Warum hat das Königreich G’ttes sozusagen erst mit der Erschaffung der Menschheit begonnen? Der Mensch hat die Fähigkeit, zu denken, Logik anzuwenden und Entscheidungen zu treffen. Es liegt in seiner Hand, welchen Weg er einschlagen will. Er kann sich dafür entscheiden, die Herrschaft G’ttes anzunehmen und seine Handlungen an das Wort G’ttes anzupassen. Ein Mensch kann sich auch dafür entscheiden, G’tt zu missachten und stattdessen seinen eigenen Wünschen und Sehnsüchten zu folgen und sogar einen Weg einzuschlagen, der nicht mit den Geboten G’ttes übereinstimmt. Ein wahrer König ist kein Diktator. Ein König ist ein Herrscher, den das Volk aus freien Stücken an seine Spitze gesetzt hat. Ein König führt, wenn seine Untertanen seine Herrschaft akzeptieren und bereit sind, seinen Befehlen zu folgen, ohne dazu gezwungen zu werden. Vor der Erschaffung Adams gab es andere Schöpfungen. Es gab andere Lebewesen. Doch keines dieser Lebewesen hatte die Macht, G’tt als seinen Herrscher anzunehmen. Nur der Mensch hat die intellektuelle Fähigkeit, eine solche Wahl zu treffen, die auf dem freien Willen beruht. Erst mit der Ankunft Adams konnte G’tt in angemessener Weise als König „angerufen“ werden.

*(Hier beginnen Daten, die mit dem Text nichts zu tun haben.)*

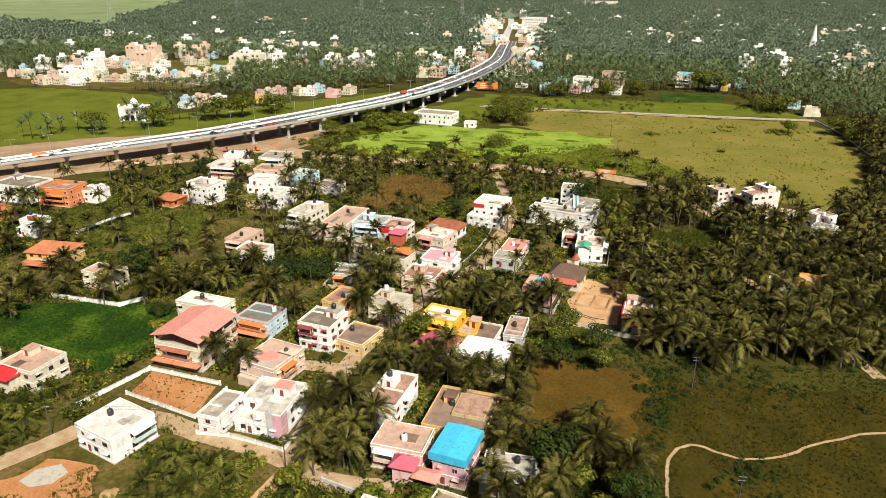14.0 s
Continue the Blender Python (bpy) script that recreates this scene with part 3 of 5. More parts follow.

Rosch Haschana ist also nicht nur der Jahrestag der Schöpfung. Es ist auch der Jahrestag des „Beginns“ von G’ttes Herrschaft über die Menschheit. Unsere Verkündigung von G’ttes Königreich erinnert daran, dass Adam, der erste Mensch, der erste königliche Untertan war, der G’tt als seinen König anerkannte und Ihm huldigte. 

 

An Rosch Haschana sollten unsere Gebete die von Adam getroffene Wahl bekräftigen. Wir sollten zum Ausdruck bringen, dass wir G’tt als unseren König, als unseren einzigen Herrscher anerkennen, als das höchste Wesen, vor dem wir an diesem Tag vor Gericht stehen. Indem wir unsere Akzeptanz von G’tt als unserem König zum Ausdruck bringen, zeigen wir anschaulich, dass alle Handlungen, die wir getan haben und die nicht mit G’ttes Wort übereinstimmten, keine Akte des Widerstands waren. Diese Handlungen waren vielleicht Fehltritte in unserer Hingabe; sie waren Anlässe, zu denen wir dem „bösen Trieb“ nachgaben, wider unser besseres Urteilsvermögen. Indem wir zum Ausdruck bringen, dass wir G’tt als König anerkennen, bitten wir Ihn im Wesentlichen darum, dass Er uns ein Jahr schenkt. Seine Unter­tanen sehnen sich danach, loyal zu sein, sie haben sich alle Mühe gegeben, treu und hingebungsvoll zu handeln, und ihre Verfehlungen sollten nicht als Akt der Untreue betrachtet werden, sondern als Fehler, die wir im Lichte dieses Festes bereuen. Möge jeder Einzelne von uns ein solches Jahr voller Gesundheit, Glück und Segen erleben.